Be that as it may, by November 2024, faint signs of an awakening in the world to the plight of the Rohingyas appeared on the horizon. Seeing the junta yielding ground to the rebel ethnic groups in the North up to Mandalay, India started moving towards the rebel groups, albeit tentatively. Several anti-government groups from Myanmar attended a government of India-sponsored seminar in New Delhi on November 5 and 6, organized by the Indian Council for World Affairs (ICWA).

After the seminar, the Indian External Affairs Ministry spokesman Randhir Jaiswal said that the conference was designed to “help develop a Myanmar-led and Myanmar-owned solution to address the country’s current challenges.” He went on to pledge India’s “steadfast support” for Myanmar’s “democracy and stability.”

India’s next steps are eagerly awaited by the pro-democracy groups in Myanmar.

India has reasons to be anxious about peace in Myanmar especially in North-West Myanmar which borders the Indian States of Nagaland, Mizoram and Manipur. India fears an illegal influx of refugees, and armed groups and terrorists espousing secessionist causes.

India also has a deep economic interest in peace in North West Myanmar. Its on-going Kaladan Multi-Modal Transit Transport Project (KMTTP) is expected to connect Kolkata port with the Sittwe port in Myanmar. From Sitwe, boats will carry goods over the Kaladan River to Paletwa and from Paletwa they will go to the Indo-Myanmar border in Mizoram in India.

The project is expected to reduce pressure on the very narrow “Siliguri Corridor” in North Bengal which is nicknamed “Chicken Neck”. This Chicken Neck links mainland India with its North Eastern States. But the “Chicken Neck” faces the danger of falling to the Chinese in case of war.
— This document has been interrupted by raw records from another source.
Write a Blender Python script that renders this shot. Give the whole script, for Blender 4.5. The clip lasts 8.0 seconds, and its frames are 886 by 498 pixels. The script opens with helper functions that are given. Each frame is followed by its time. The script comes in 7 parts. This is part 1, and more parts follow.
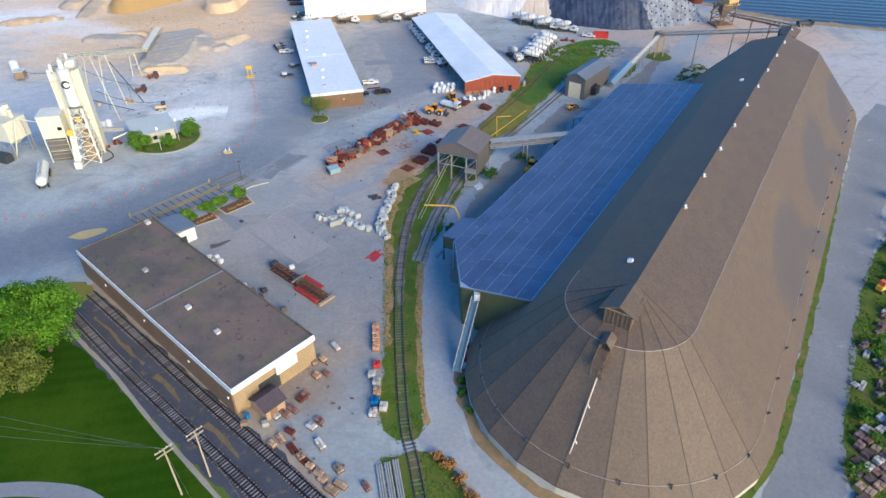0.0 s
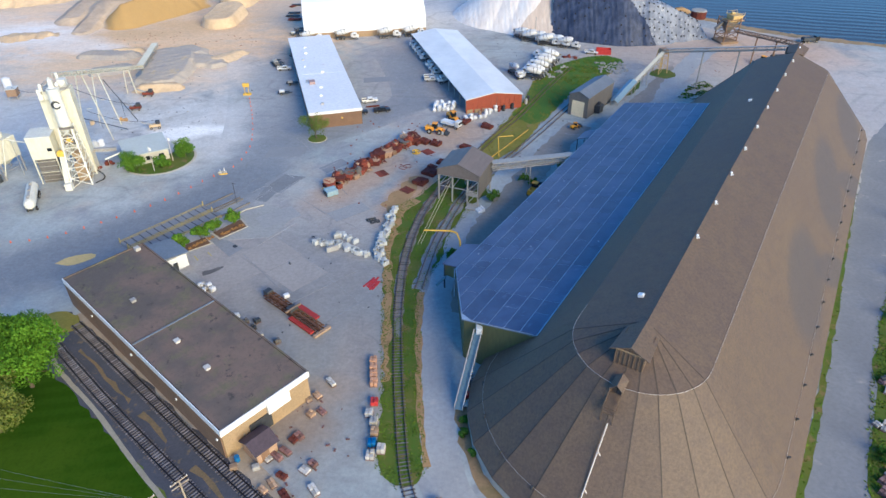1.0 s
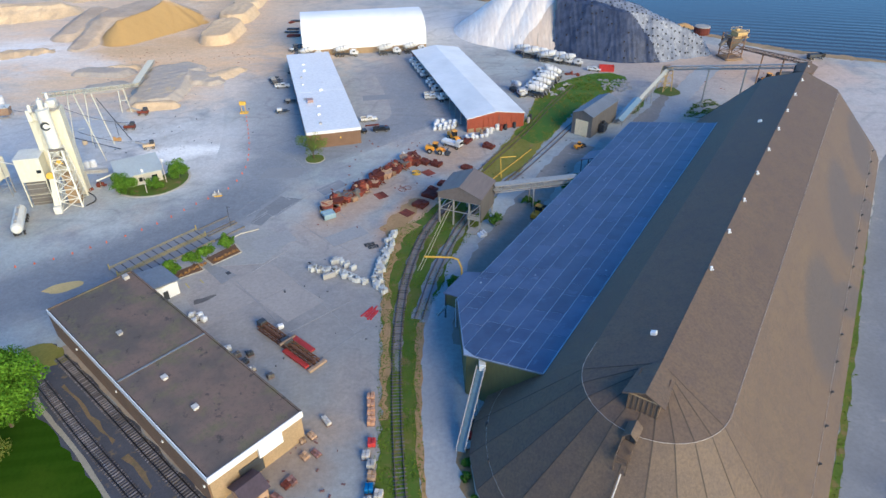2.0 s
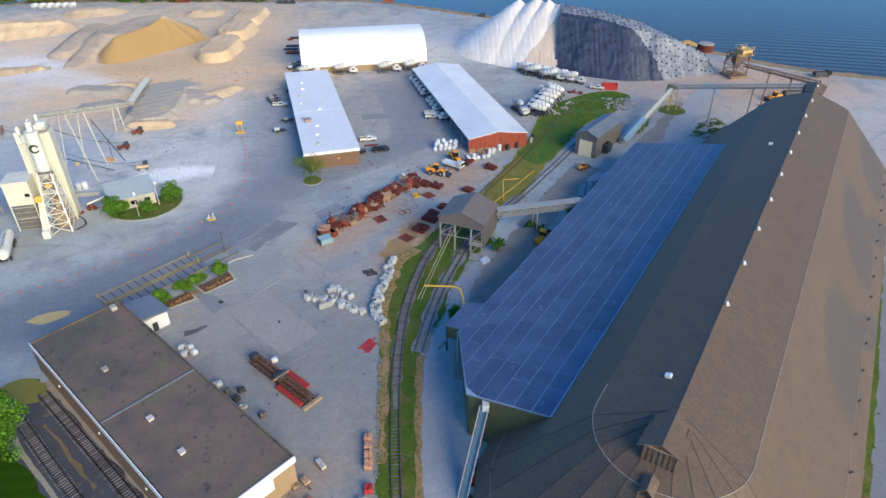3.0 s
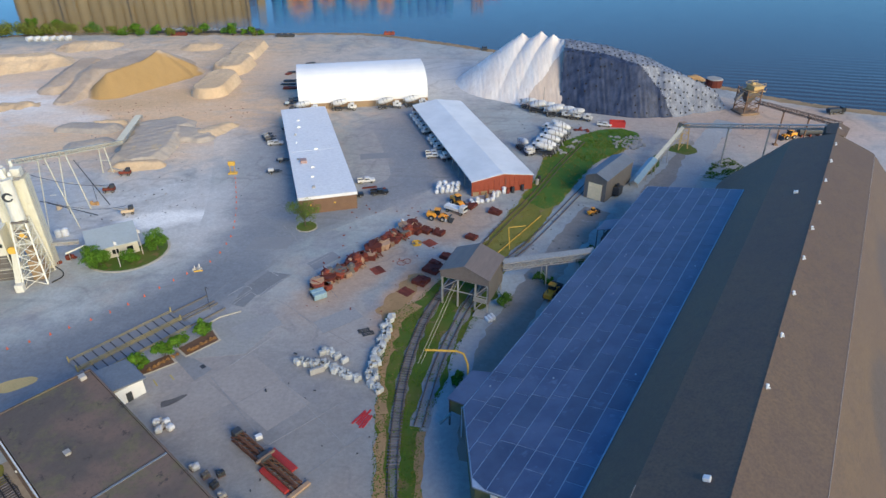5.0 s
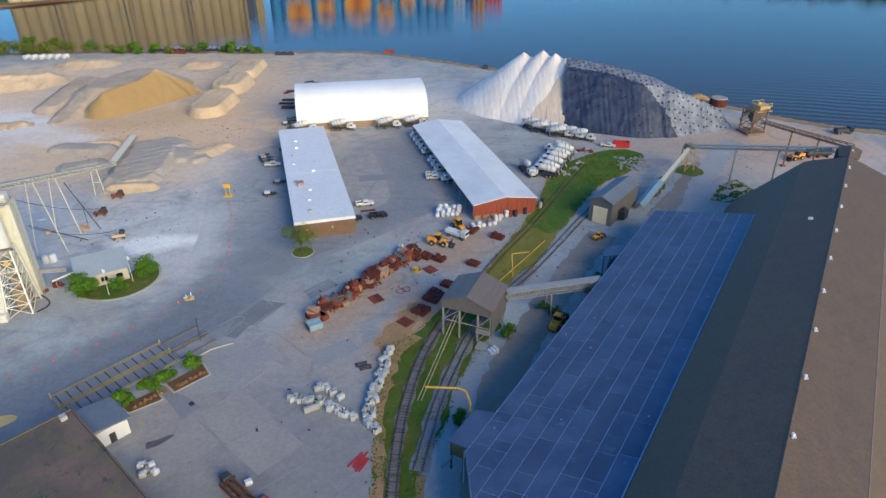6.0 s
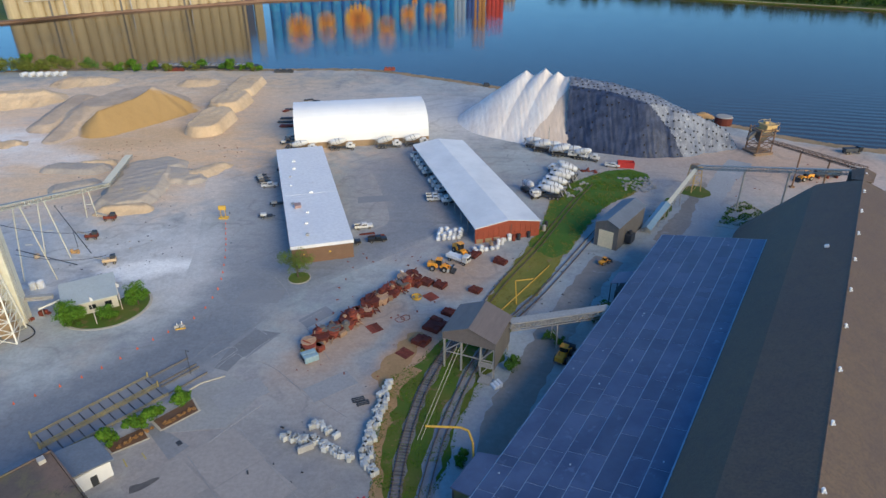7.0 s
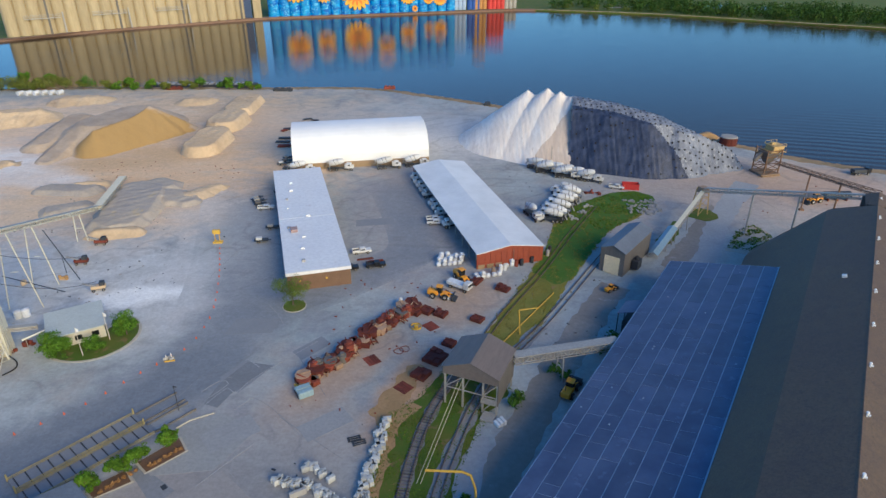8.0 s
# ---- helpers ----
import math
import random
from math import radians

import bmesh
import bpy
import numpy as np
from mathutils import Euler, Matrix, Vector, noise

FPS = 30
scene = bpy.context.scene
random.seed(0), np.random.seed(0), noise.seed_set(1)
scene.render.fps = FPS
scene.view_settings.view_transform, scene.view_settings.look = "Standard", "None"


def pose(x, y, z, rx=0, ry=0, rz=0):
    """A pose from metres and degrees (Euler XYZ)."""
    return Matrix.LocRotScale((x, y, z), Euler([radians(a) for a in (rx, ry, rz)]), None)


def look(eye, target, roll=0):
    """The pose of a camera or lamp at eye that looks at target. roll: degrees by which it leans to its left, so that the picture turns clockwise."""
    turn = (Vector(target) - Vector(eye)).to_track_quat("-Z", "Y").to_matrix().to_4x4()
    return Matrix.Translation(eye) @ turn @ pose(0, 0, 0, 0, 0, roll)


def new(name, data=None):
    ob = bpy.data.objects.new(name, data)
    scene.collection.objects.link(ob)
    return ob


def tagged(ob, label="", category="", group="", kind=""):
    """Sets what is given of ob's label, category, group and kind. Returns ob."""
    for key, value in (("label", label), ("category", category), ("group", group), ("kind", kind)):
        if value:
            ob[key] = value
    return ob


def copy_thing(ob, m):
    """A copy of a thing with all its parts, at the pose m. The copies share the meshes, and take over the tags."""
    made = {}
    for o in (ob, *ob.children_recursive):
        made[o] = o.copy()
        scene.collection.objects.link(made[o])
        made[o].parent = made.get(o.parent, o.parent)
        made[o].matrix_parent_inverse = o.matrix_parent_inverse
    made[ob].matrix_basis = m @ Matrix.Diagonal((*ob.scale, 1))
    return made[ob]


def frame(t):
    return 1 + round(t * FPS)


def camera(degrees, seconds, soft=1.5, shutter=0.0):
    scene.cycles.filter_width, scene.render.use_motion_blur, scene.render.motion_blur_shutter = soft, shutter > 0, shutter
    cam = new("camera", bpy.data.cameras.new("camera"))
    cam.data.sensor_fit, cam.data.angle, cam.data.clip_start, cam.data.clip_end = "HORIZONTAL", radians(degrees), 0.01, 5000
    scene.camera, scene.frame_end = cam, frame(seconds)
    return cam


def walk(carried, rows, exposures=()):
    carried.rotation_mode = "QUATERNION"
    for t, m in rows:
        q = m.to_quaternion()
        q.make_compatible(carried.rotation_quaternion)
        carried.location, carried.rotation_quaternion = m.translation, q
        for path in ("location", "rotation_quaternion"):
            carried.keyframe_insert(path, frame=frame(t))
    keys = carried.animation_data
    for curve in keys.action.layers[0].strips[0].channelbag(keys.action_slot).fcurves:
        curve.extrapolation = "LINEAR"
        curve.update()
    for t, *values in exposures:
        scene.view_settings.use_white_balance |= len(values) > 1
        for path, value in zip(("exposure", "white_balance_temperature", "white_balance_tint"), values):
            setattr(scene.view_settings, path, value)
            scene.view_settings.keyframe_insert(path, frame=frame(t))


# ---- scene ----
cam = camera(69.4, 8.0)
METRES, EYE, TILT, LEAN, TURN = 51.64, 87.6, 0.0, 0.0, 0.0
ROWS = [
    (0.0, 0.0, 0.0, 0.0, 0.08, -36.19, -0.1),
    (0.5, -0.0015, 0.0618, -0.0009, 0.08, -35.71, -0.11),
    (1.0, -0.0031, 0.1237, -0.0018, 0.09, -35.24, -0.12),
    (1.5, -0.0046, 0.1856, -0.0039, 0.09, -34.74, -0.1),
    (3.0, -0.0098, 0.3713, -0.0074, 0.13, -33.12, -0.11),
    (3.5, -0.0119, 0.4342, -0.0077, 0.14, -32.57, -0.11),
    (4.0, -0.0133, 0.4964, -0.0088, 0.16, -32.01, -0.11),
    (4.5, -0.0151, 0.5599, -0.009, 0.18, -31.46, -0.11),
    (6.0, -0.0207, 0.7504, -0.015, 0.21, -29.54, -0.1),
    (6.5, -0.0224, 0.8127, -0.0156, 0.23, -28.91, -0.11),
    (7.0, -0.0242, 0.875, -0.0166, 0.26, -28.29, -0.11),
    (7.5, -0.0254, 0.937, -0.0163, 0.27, -27.63, -0.11),
    (8.0, -0.0268, 0.9994, -0.0172, 0.29, -26.93, -0.13),
]
walk(cam, [(t, pose(0, 0, EYE, TILT, LEAN, TURN) @ pose(METRES * x, METRES * y, METRES * z, 90 + pitch, roll, yaw)) for t, x, y, z, yaw, pitch, roll in ROWS],
     exposures=[(0.0, 0.70, 4560, -3), (8.0, 0.12, 4650, -3)])

# ---- light: hazy low sun from behind the right shoulder, blue sky ----
SUN_AZ, SUN_EL = 142.0, 22.5
world = bpy.data.worlds.new("world")
scene.world = world
world.use_nodes = True
wn = world.node_tree.nodes
sky = wn.new("ShaderNodeTexSky")
sky.sky_type, sky.sun_disc = "NISHITA", False
sky.sun_elevation, sky.sun_rotation = radians(SUN_EL), radians(SUN_AZ)
sky.air_density, sky.dust_density, sky.ozone_density = 1.1, 0.5, 5.0
wn["Background"].inputs["Strength"].default_value = 0.13
world.node_tree.links.new(sky.outputs[0], wn["Background"].inputs["Color"])
sun = new("sun", bpy.data.lights.new("sun", "SUN"))
sun.data.energy, sun.data.angle, sun.data.color = 4.7, radians(42.0), (1.0, 0.61, 0.24)
sd = Vector((math.sin(radians(SUN_AZ)) * math.cos(radians(SUN_EL)), math.cos(radians(SUN_AZ)) * math.cos(radians(SUN_EL)), math.sin(radians(SUN_EL))))
sun.matrix_world = look(sd * 300, (0, 0, 0))


# ---- materials ----
def rgb(c):
    return (c[0], c[1], c[2], 1.0)


def mix_node(nt, fac, a, b):
    n = nt.nodes.new("ShaderNodeMix")
    n.data_type = "RGBA"
    for sock, v in ((n.inputs[0], fac), (n.inputs[6], a), (n.inputs[7], b)):
        if isinstance(v, (int, float)):
            sock.default_value = v
        elif isinstance(v, tuple):
            sock.default_value = rgb(v)
        else:
            nt.links.new(v, sock)
    return n.outputs[2]


def ramp_node(nt, val, lo, hi, a=0.0, b=1.0):
    n = nt.nodes.new("ShaderNodeMapRange")
    n.interpolation_type = "SMOOTHSTEP"
    nt.links.new(val, n.inputs[0])
    for i, v in zip((1, 2, 3, 4), (lo, hi, a, b)):
        n.inputs[i].default_value = v
    return n.outputs[0]


def math_node(nt, op, a, b=0.0):
    n = nt.nodes.new("ShaderNodeMath")
    n.operation = op
    for sock, v in zip(n.inputs, (a, b)):
        if isinstance(v, (int, float)):
            sock.default_value = v
        else:
            nt.links.new(v, sock)
    return n.outputs[0]


def coords(nt, stretch=(1, 1, 1), turn=0.0, local=True):
    n = nt.nodes.new("ShaderNodeMapping")
    n.inputs["Scale"].default_value = stretch
    n.inputs["Rotation"].default_value = (0, 0, radians(turn))
    if local:
        nt.links.new(nt.nodes.new("ShaderNodeTexCoord").outputs["Object"], n.inputs[0])
    else:
        nt.links.new(nt.nodes.new("ShaderNodeNewGeometry").outputs["Position"], n.inputs[0])
    return n.outputs[0]


def noise_node(nt, co, scale, detail=4.0, rough=0.6):
    n = nt.nodes.new("ShaderNodeTexNoise")
    n.inputs["Scale"].default_value, n.inputs["Detail"].default_value, n.inputs["Roughness"].default_value = scale, detail, rough
    nt.links.new(co, n.inputs["Vector"])
    return n.outputs[0]


def empty_mat(name, rough=0.8, metal=0.0):
    m = bpy.data.materials.new(name)
    m.use_nodes = True
    b = m.node_tree.nodes["Principled BSDF"]
    b.inputs["Roughness"].default_value, b.inputs["Metallic"].default_value = rough, metal
    return m, m.node_tree, b


def mat(name, col, col2=None, rough=0.8, metal=0.0, coarse=0.15, fine=2.0, amount=0.6, bump=0.15, vary=0.0, stain=None, stain_at=0.62, stretch=(1, 1, 1), local=True):
    """Two-scale surface: coarse patches of a second colour, fine grain, optional stains, and variation from piece to piece."""
    m, nt, b = empty_mat(name, rough, metal)
    co = coords(nt, stretch, local=local)
    col2 = col2 or tuple(c * 0.72 for c in col)
    big = noise_node(nt, co, coarse)
    small = noise_node(nt, co, fine, 6.0, 0.7)
    c = mix_node(nt, ramp_node(nt, big, 0.35, 0.68, 0.0, amount), col, col2)
    c = mix_node(nt, ramp_node(nt, small, 0.3, 0.75, 0.0, 0.55), c, tuple(x * 0.75 for x in col2))
    if stain:
        s = noise_node(nt, co, coarse * 2.7, 5.0, 0.65)
        c = mix_node(nt, ramp_node(nt, s, stain_at, stain_at + 0.12, 0.0, 0.8), c, stain)
    if vary:
        info = nt.nodes.new("ShaderNodeObjectInfo")
        h = nt.nodes.new("ShaderNodeHueSaturation")
        nt.links.new(ramp_node(nt, info.outputs["Random"], 0, 1, 1 - vary, 1 + vary), h.inputs["Value"])
        nt.links.new(c, h.inputs["Color"])
        c = h.outputs[0]
    nt.links.new(c, b.inputs["Base Color"])
    if bump:
        bp = nt.nodes.new("ShaderNodeBump")
        bp.inputs["Strength"].default_value, bp.inputs["Distance"].default_value = bump, 0.1
        nt.links.new(small, bp.inputs["Height"])
        nt.links.new(bp.outputs[0], b.inputs["Normal"])
    return m


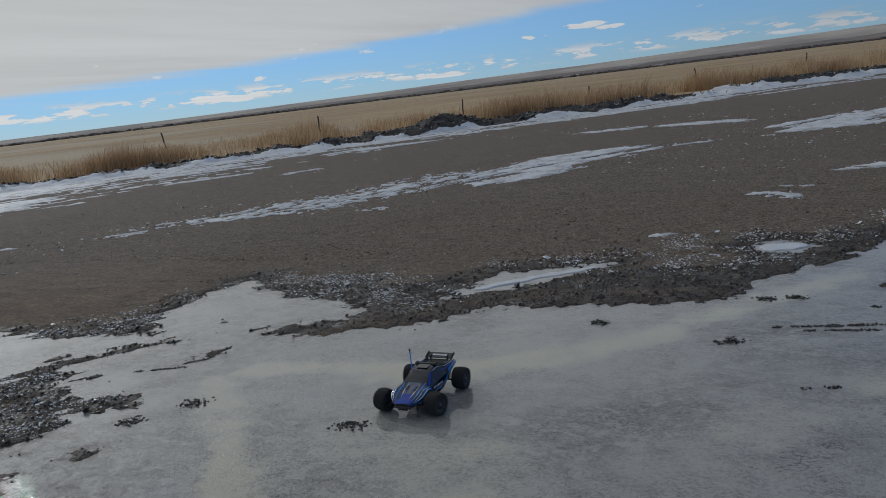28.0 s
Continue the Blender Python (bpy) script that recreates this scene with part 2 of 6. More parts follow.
def ice_material():
    """Lake-flat ice: milky and cloudy where it is thick, clear over dark grit where it is thin, glazed with melt water."""
    m, n = material("ice")
    p = place(n)
    milk, stain = attr(n, "milk"), attr(n, "stain")
    coarse = n.noise(n.mapped(p, (15, 18, 1), (0, 0, radians(-14))), 1.0, 6.0, 0.66, 0.3)
    grain = n.noise(n.mapped(p, (58, 64, 1), (0, 0, radians(12))), 1.0, 6.0, 0.74, 0.5)
    tiny = n.noise(p, 190.0, 4.0, 0.75)
    blotch = n.noise(n.mapped(p, (2.0, 3.2, 1), (0, 0, radians(-14))), 1.0, 5.0, 0.6, 0.4)
    feather = n.noise(n.mapped(p, (12, 26, 1), (0, 0, radians(38))), 1.0, 6.0, 0.7, 0.4)
    # crusted, pitted ice and smooth glaze take turns
    crust = n.ramp(n.noise(p, 1.7, 5.0, 0.6), 0.38, 0.62)
    crust = n.math("MULTIPLY", crust, n.math("SUBTRACT", 1.0, n.math("MULTIPLY", stain, 0.75)))
    v = n.math("ADD", milk, n.math("MULTIPLY", n.math("SUBTRACT", blotch, 0.5), 0.55))
    v = n.math("ADD", v, n.math("MULTIPLY", n.math("SUBTRACT", coarse, 0.5), n.mixf(crust, 0.75, 1.35)))
    v = n.math("ADD", v, n.math("MULTIPLY", n.math("SUBTRACT", grain, 0.5), n.mixf(crust, 1.7, 3.0)))
    v = n.math("ADD", v, n.math("MULTIPLY", n.math("SUBTRACT", tiny, 0.5), n.mixf(crust, 0.4, 1.3)))
    v = n.math("ADD", v, n.math("MULTIPLY", n.math("SUBTRACT", feather, 0.5), n.ramp(milk, 0.55, 0.1, 0.0, 1.0)))
    # wind-cut pits: dark, sharp-edged, in patches
    pit = n.noise(n.mapped(p, (70, 112, 1), (0, 0, radians(-16))), 1.0, 5.0, 0.72, 0.7)
    where = n.math("MAXIMUM", attr(n, "pit"), n.ramp(n.noise(n.mapped(p, (1.5, 2.6, 1), (0, 0, radians(-18))), 1.0, 4.0, 0.65), 0.48, 0.74, 0.0, 0.6))
    where = n.math("MULTIPLY", where, n.ramp(coarse, 0.36, 0.60, 0.25, 1.0))
    cut = n.math("SUBTRACT", 0.70, n.math("MULTIPLY", where, 0.23))
    pits = n.math("MULTIPLY", n.ramp(n.math("SUBTRACT", pit, cut), -0.06, 0.06), n.ramp(where, 0.0, 0.6))
    v = n.math("SUBTRACT", v, n.math("ADD", n.math("MULTIPLY", pits, 0.85), n.math("MULTIPLY", where, 0.15)))
    wisp = n.noise(n.mapped(p, (9, 15, 1), (0, 0, radians(24))), 1.0, 7.0, 0.74, 0.5)
    v = n.math("ADD", v, n.math("MULTIPLY", n.ramp(wisp, 0.46, 0.70), n.ramp(milk, 0.8, 0.2, 0.0, 0.75)))
    grit = n.noise(p, 120.0, 5.0, 0.8)
    deep = n.mix(n.ramp(grit, 0.38, 0.66), (0.042, 0.037, 0.037, 1), (0.135, 0.122, 0.118, 1))
    thin = n.mix(n.ramp(v, -0.1, 0.34), deep, (0.190, 0.184, 0.175, 1))
    white = n.mix(stain, (0.338, 0.333, 0.318, 1), (0.465, 0.445, 0.350, 1))
    c = n.mix(n.ramp(v, 0.20, 0.95), thin, white)
    # veins of frost where the ice is clear
    vein = n.math("ABSOLUTE", n.math("SUBTRACT", n.noise(p, 13.0, 7.0, 0.62, 1.4), 0.5))
    c = n.mix(n.math("MULTIPLY", n.ramp(vein, 0.05, 0.0), n.math("MULTIPLY", n.ramp(n.noise(p, 3.4, 4.0, 0.6), 0.42, 0.62), n.ramp(milk, 0.45, 0.05, 0.0, 0.5))), c, (0.37, 0.375, 0.385, 1))
    speck = n.noise(p, 150.0, 5.0, 0.85)
    c = n.mix(n.ramp(speck, 0.54, 0.70, 0.0, 0.55), c, (0.50, 0.51, 0.52, 1))
    c = n.mix(n.ramp(speck, 0.46, 0.30, 0.0, 0.65), c, (0.115, 0.115, 0.122, 1))
    ripple = n.math("ADD", n.math("MULTIPLY", n.noise(n.mapped(p, (11, 16, 1)), 1.0, 3.0, 0.6), 0.5), n.math("MULTIPLY", n.noise(n.mapped(p, (42, 60, 1), (0, 0, radians(10))), 1.0, 4.0, 0.7), n.mixf(crust, 0.35, 1.3)))
    ripple = n.math("SUBTRACT", ripple, n.math("MULTIPLY", pits, 0.6))
    gloss = n.noise(p, 3.0, 4.0, 0.6)
    rough = n.math("ADD", n.ramp(gloss, 0.35, 0.7, 0.022, 0.055), n.math("MULTIPLY", crust, 0.04), True)
    film = n.add("ShaderNodeBump", {"Strength": n.math("ADD", n.mixf(crust, 0.006, 0.022), n.math("MULTIPLY", attr(n, "wavy"), 0.034)), "Distance": 0.006, "Height": n.math("ADD", ripple, n.math("MULTIPLY", n.noise(n.mapped(p, (24, 52, 1), (0, 0, radians(-35))), 1.0, 4.0, 0.6, 0.6), n.math("MULTIPLY", attr(n, "wavy"), 3.0)))}).outputs[0]
    crinkle = n.math("ADD", ripple, n.math("ADD", n.math("MULTIPLY", grain, 1.2), n.math("MULTIPLY", coarse, 1.0)))
    wet = n.mixf(n.ramp(n.noise(p, 34.0, 5.0, 0.75), 0.42, 0.58), 0.80, 1.0)
    wet = n.math("MULTIPLY", wet, n.math("SUBTRACT", 1.0, n.math("MAXIMUM", n.math("MULTIPLY", pits, 0.75), n.math("MULTIPLY", attr(n, "wavy"), n.ramp(coarse, 0.40, 0.58, 0.85, 0.25)))))
    finish(n, c, n.math("ADD", rough, 0.30), crinkle, 0.55, 0.006, IOR=1.33, Specular_IOR_Level=0.25, Coat_Weight=wet, Coat_Roughness=0.008, Coat_IOR=1.6, Coat_Normal=film)
    return m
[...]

The Kaladan Project is also meant to avoid going through Bangladesh which has become unfriendly to India after the overthrow of Sheikh Hasina’s pro-Indian government in August last year.

The United States has an important part to play in bringing peace to Myanmar as American backing is needed to give effect to ICJ and ICC directions, given America’s place in the UNSC. But there is doubt about the role the incoming President Donald Trump will play.

Given Trump’s inward-looking policies and his transactional approach in international relations, he could strike economic deals with China ignoring the fate of anti-junta groups and persecuted communities like the Rohingyas.

But still, there is a faint hope that in 2025, the Rohingyas will cease to be the “most discriminated people in the world.”